I joined Rosie and Penney from Chilali, a company
that provides physiotherapy, massage, Pilates and yoga instruction. In the summer, Rosie and Penney take their yoga studio
outside and it was thus that I found myself practising yoga in a clearing far above Verbier. Feeling the sun on my back during
the poses, I realised I was humming Danny Boy as my mind strayed to the previous night's concert, when Lang Lang performed
Rachmaninov's Trio élégiaque and Tchaikovsky's Piano Trio in A Minor before accompanying a rowdy rendition
of Broadway classics from Bryn Terfel, René Pape and Thomas Quasthoff.
The delight with which the music world's great and emerging stars take
part in the Verbier Festival is what makes it so unique. With a stellar line-up of soloists, including
Kissin, Wang, Elisabeth Leonskaja, Joshua Bell and Deborah Voigt, performing with the Verbier Festival Orchestra and
Verbier Festival Chamber Orchestra, this year's event is not to be missed by anyone with a penchant for good music and
Alpine scenery.
Getting there: Fly to Geneva with SWISS (www.swiss.com) and transfer to Verbier by train (www.stc.co.uk).
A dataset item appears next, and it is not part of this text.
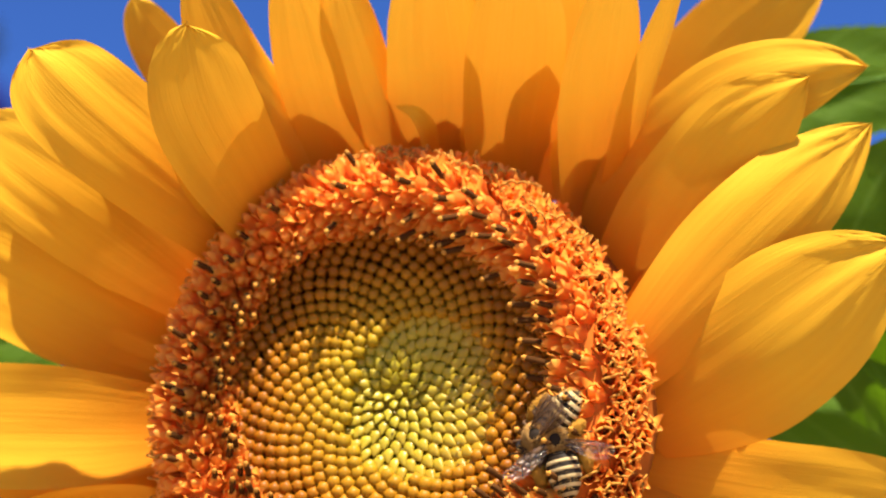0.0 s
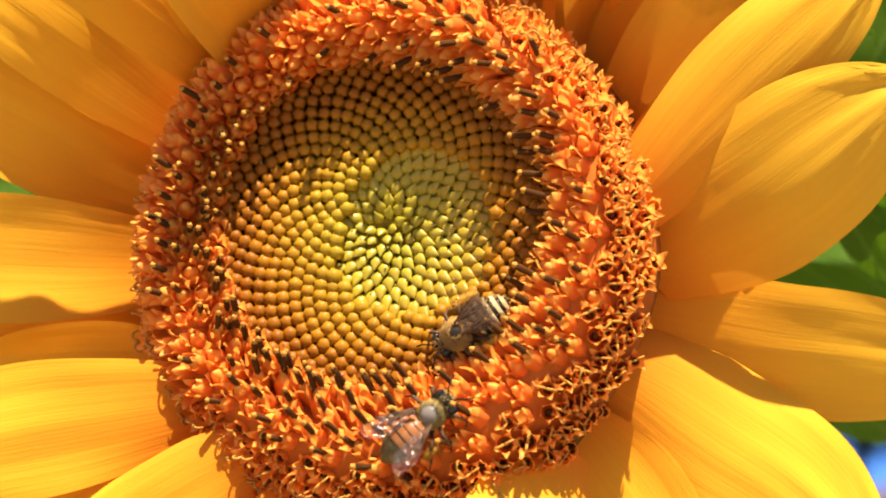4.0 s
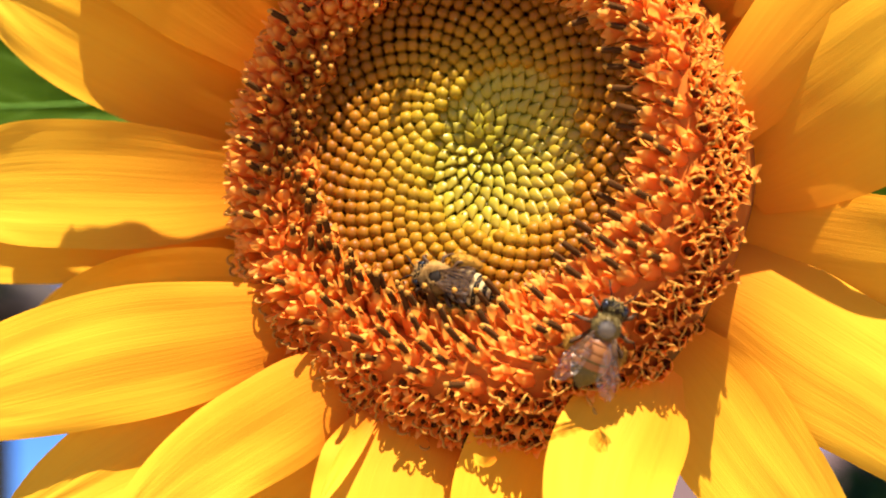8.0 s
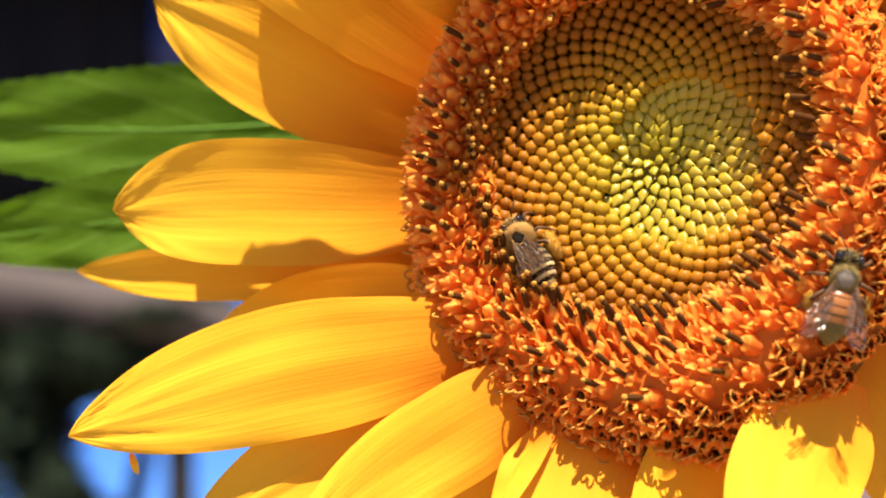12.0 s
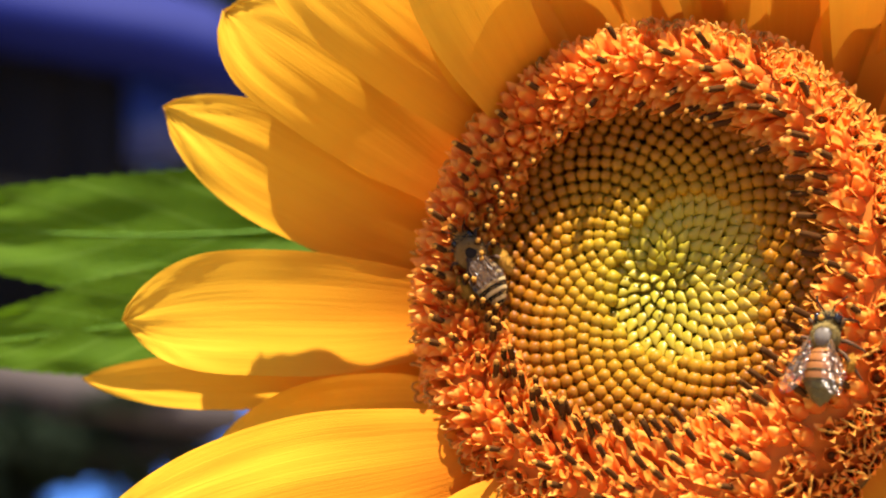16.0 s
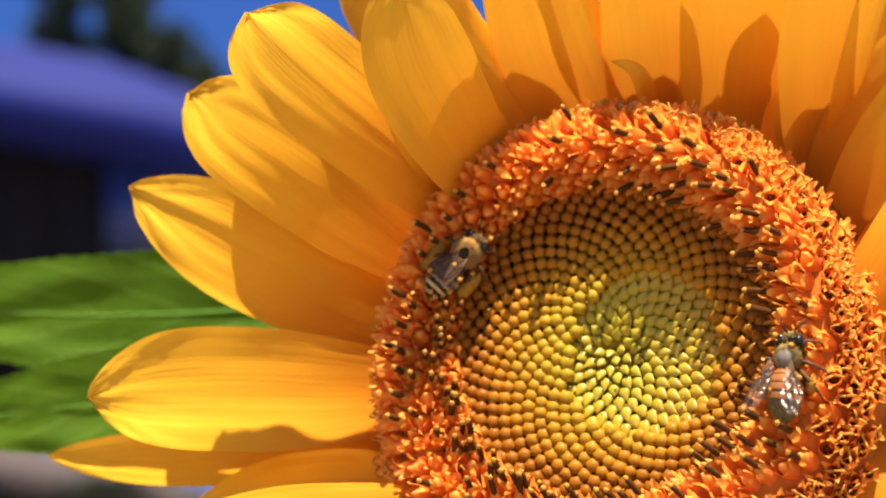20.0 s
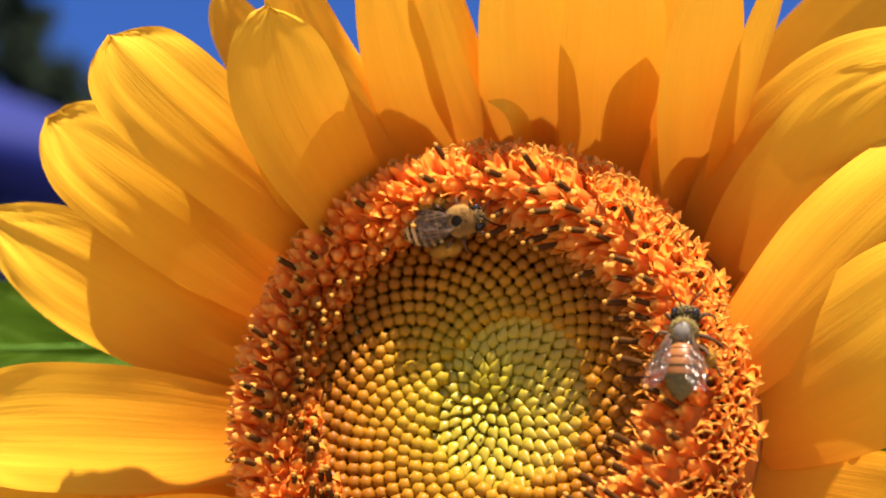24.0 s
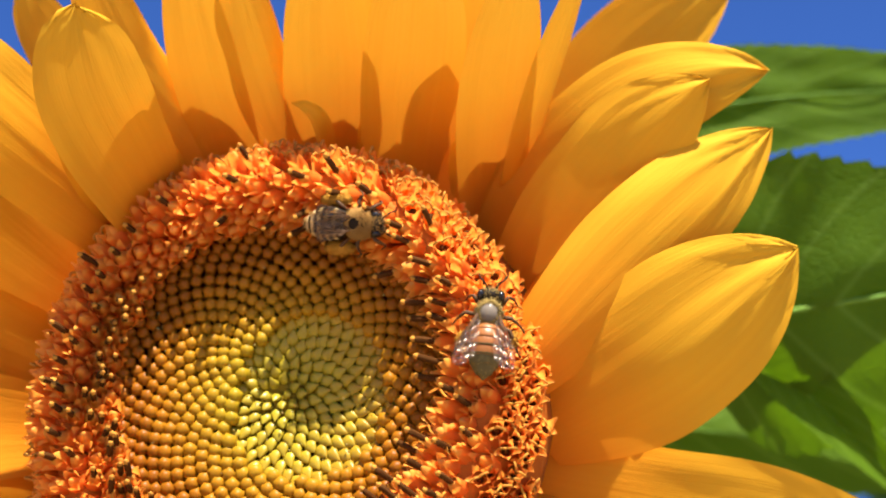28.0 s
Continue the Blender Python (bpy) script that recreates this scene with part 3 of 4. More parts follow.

Staying there: The chic and central Nevaï (27 775 4000; www.nevai.ch) offers doubles with breakfast from £168. The
three-star Hôtel Les Chamois (771 6402; www.hotel-chamois.ch) is in the heart of Verbier and offers good-sized
doubles and breakfast from £145.
For a treat, The Lodge (0800 716919; www.thelodge.virgin.com) is the last word in luxury in Verbier: prices
start from £530 per person per night, including breakfast, lunch, afternoon tea, dinner and all drinks, use of the lodge’s
hot tubs, swimming pool and gym, and 24-hour in-resort chauffeur service.